Supplied material:
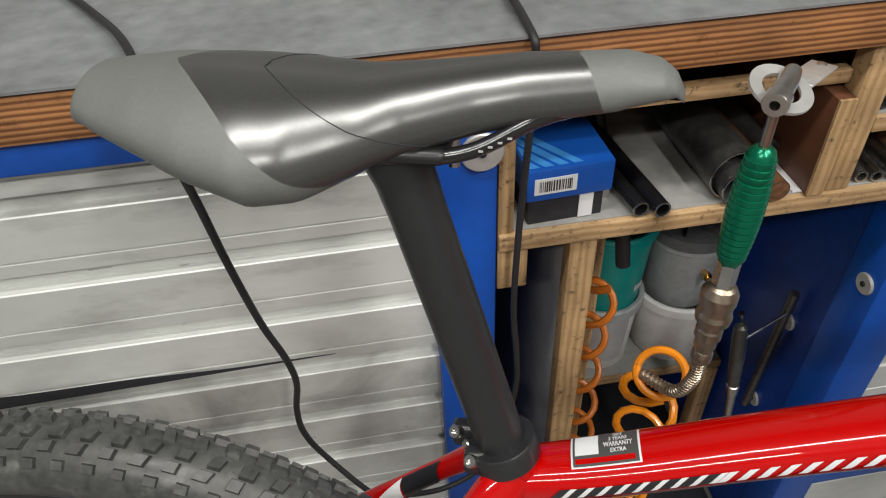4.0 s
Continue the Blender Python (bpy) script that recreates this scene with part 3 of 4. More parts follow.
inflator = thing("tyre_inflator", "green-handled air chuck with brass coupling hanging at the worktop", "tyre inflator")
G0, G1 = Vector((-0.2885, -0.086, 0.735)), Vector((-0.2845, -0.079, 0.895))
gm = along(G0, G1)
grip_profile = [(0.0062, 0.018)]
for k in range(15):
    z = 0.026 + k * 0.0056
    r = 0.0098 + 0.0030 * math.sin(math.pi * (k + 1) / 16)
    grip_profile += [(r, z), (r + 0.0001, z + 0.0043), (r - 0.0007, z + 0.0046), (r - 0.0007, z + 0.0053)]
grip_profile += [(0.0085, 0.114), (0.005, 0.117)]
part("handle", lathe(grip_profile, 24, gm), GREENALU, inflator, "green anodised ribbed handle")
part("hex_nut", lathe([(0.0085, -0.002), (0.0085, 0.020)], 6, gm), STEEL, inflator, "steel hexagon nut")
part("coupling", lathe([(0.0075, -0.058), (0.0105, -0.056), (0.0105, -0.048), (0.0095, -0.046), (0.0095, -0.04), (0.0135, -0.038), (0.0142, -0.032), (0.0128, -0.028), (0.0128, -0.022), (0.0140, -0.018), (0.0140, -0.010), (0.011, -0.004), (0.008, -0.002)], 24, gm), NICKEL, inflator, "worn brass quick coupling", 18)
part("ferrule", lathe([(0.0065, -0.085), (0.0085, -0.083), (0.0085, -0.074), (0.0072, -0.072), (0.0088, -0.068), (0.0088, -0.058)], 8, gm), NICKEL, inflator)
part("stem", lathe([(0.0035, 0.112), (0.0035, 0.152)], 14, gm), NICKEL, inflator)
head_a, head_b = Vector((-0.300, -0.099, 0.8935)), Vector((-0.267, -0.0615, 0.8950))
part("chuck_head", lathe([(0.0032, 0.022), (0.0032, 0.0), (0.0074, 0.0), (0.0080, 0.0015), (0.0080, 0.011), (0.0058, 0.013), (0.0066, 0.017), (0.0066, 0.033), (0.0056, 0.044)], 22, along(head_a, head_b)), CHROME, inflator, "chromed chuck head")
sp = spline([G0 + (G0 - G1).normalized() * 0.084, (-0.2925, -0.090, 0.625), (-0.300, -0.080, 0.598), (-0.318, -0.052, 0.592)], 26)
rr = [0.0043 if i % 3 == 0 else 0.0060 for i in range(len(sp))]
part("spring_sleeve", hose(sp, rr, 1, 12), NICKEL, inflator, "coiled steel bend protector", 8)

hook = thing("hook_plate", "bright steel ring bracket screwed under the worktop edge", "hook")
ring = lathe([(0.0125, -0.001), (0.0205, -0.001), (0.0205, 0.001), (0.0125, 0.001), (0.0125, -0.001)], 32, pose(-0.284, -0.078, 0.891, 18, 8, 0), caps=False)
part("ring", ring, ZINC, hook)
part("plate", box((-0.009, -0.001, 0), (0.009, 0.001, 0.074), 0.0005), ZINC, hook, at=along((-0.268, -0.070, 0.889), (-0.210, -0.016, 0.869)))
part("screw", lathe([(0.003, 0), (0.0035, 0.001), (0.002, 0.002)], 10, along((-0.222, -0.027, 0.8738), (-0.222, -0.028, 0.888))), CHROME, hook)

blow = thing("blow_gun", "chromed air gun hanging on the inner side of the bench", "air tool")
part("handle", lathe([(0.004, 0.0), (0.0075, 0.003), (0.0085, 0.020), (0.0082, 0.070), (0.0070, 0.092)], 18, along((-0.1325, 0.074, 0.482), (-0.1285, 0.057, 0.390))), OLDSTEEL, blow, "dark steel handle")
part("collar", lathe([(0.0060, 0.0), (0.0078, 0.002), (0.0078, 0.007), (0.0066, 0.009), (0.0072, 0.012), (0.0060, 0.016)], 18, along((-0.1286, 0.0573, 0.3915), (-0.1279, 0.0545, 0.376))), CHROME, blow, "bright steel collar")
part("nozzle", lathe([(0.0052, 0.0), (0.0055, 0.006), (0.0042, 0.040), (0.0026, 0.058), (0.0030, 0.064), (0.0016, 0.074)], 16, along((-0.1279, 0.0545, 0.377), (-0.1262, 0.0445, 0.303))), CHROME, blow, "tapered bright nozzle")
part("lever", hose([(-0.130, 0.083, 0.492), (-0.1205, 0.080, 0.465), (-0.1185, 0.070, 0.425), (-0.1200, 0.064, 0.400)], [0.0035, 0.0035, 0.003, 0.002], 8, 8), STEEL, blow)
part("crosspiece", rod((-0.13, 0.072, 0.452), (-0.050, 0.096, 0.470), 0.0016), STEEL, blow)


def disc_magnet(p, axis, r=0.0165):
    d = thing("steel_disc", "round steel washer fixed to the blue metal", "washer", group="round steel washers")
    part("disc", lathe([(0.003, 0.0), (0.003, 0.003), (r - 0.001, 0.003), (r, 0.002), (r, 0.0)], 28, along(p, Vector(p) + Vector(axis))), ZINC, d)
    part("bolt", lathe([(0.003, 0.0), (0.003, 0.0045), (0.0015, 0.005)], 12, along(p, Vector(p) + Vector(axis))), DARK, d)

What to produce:
Reproduce the material word for word, minus the images.

Response for this exercise:
4.0 s
Continue the Blender Python (bpy) script that recreates this scene with part 3 of 4. More parts follow.
inflator = thing("tyre_inflator", "green-handled air chuck with brass coupling hanging at the worktop", "tyre inflator")
G0, G1 = Vector((-0.2885, -0.086, 0.735)), Vector((-0.2845, -0.079, 0.895))
gm = along(G0, G1)
grip_profile = [(0.0062, 0.018)]
for k in range(15):
    z = 0.026 + k * 0.0056
    r = 0.0098 + 0.0030 * math.sin(math.pi * (k + 1) / 16)
    grip_profile += [(r, z), (r + 0.0001, z + 0.0043), (r - 0.0007, z + 0.0046), (r - 0.0007, z + 0.0053)]
grip_profile += [(0.0085, 0.114), (0.005, 0.117)]
part("handle", lathe(grip_profile, 24, gm), GREENALU, inflator, "green anodised ribbed handle")
part("hex_nut", lathe([(0.0085, -0.002), (0.0085, 0.020)], 6, gm), STEEL, inflator, "steel hexagon nut")
part("coupling", lathe([(0.0075, -0.058), (0.0105, -0.056), (0.0105, -0.048), (0.0095, -0.046), (0.0095, -0.04), (0.0135, -0.038), (0.0142, -0.032), (0.0128, -0.028), (0.0128, -0.022), (0.0140, -0.018), (0.0140, -0.010), (0.011, -0.004), (0.008, -0.002)], 24, gm), NICKEL, inflator, "worn brass quick coupling", 18)
part("ferrule", lathe([(0.0065, -0.085), (0.0085, -0.083), (0.0085, -0.074), (0.0072, -0.072), (0.0088, -0.068), (0.0088, -0.058)], 8, gm), NICKEL, inflator)
part("stem", lathe([(0.0035, 0.112), (0.0035, 0.152)], 14, gm), NICKEL, inflator)
head_a, head_b = Vector((-0.300, -0.099, 0.8935)), Vector((-0.267, -0.0615, 0.8950))
part("chuck_head", lathe([(0.0032, 0.022), (0.0032, 0.0), (0.0074, 0.0), (0.0080, 0.0015), (0.0080, 0.011), (0.0058, 0.013), (0.0066, 0.017), (0.0066, 0.033), (0.0056, 0.044)], 22, along(head_a, head_b)), CHROME, inflator, "chromed chuck head")
sp = spline([G0 + (G0 - G1).normalized() * 0.084, (-0.2925, -0.090, 0.625), (-0.300, -0.080, 0.598), (-0.318, -0.052, 0.592)], 26)
rr = [0.0043 if i % 3 == 0 else 0.0060 for i in range(len(sp))]
part("spring_sleeve", hose(sp, rr, 1, 12), NICKEL, inflator, "coiled steel bend protector", 8)

hook = thing("hook_plate", "bright steel ring bracket screwed under the worktop edge", "hook")
ring = lathe([(0.0125, -0.001), (0.0205, -0.001), (0.0205, 0.001), (0.0125, 0.001), (0.0125, -0.001)], 32, pose(-0.284, -0.078, 0.891, 18, 8, 0), caps=False)
part("ring", ring, ZINC, hook)
part("plate", box((-0.009, -0.001, 0), (0.009, 0.001, 0.074), 0.0005), ZINC, hook, at=along((-0.268, -0.070, 0.889), (-0.210, -0.016, 0.869)))
part("screw", lathe([(0.003, 0), (0.0035, 0.001), (0.002, 0.002)], 10, along((-0.222, -0.027, 0.8738), (-0.222, -0.028, 0.888))), CHROME, hook)

blow = thing("blow_gun", "chromed air gun hanging on the inner side of the bench", "air tool")
part("handle", lathe([(0.004, 0.0), (0.0075, 0.003), (0.0085, 0.020), (0.0082, 0.070), (0.0070, 0.092)], 18, along((-0.1325, 0.074, 0.482), (-0.1285, 0.057, 0.390))), OLDSTEEL, blow, "dark steel handle")
part("collar", lathe([(0.0060, 0.0), (0.0078, 0.002), (0.0078, 0.007), (0.0066, 0.009), (0.0072, 0.012), (0.0060, 0.016)], 18, along((-0.1286, 0.0573, 0.3915), (-0.1279, 0.0545, 0.376))), CHROME, blow, "bright steel collar")
part("nozzle", lathe([(0.0052, 0.0), (0.0055, 0.006), (0.0042, 0.040), (0.0026, 0.058), (0.0030, 0.064), (0.0016, 0.074)], 16, along((-0.1279, 0.0545, 0.377), (-0.1262, 0.0445, 0.303))), CHROME, blow, "tapered bright nozzle")
part("lever", hose([(-0.130, 0.083, 0.492), (-0.1205, 0.080, 0.465), (-0.1185, 0.070, 0.425), (-0.1200, 0.064, 0.400)], [0.0035, 0.0035, 0.003, 0.002], 8, 8), STEEL, blow)
part("crosspiece", rod((-0.13, 0.072, 0.452), (-0.050, 0.096, 0.470), 0.0016), STEEL, blow)


def disc_magnet(p, axis, r=0.0165):
    d = thing("steel_disc", "round steel washer fixed to the blue metal", "washer", group="round steel washers")
    part("disc", lathe([(0.003, 0.0), (0.003, 0.003), (r - 0.001, 0.003), (r, 0.002), (r, 0.0)], 28, along(p, Vector(p) + Vector(axis))), ZINC, d)
    part("bolt", lathe([(0.003, 0.0), (0.003, 0.0045), (0.0015, 0.005)], 12, along(p, Vector(p) + Vector(axis))), DARK, d)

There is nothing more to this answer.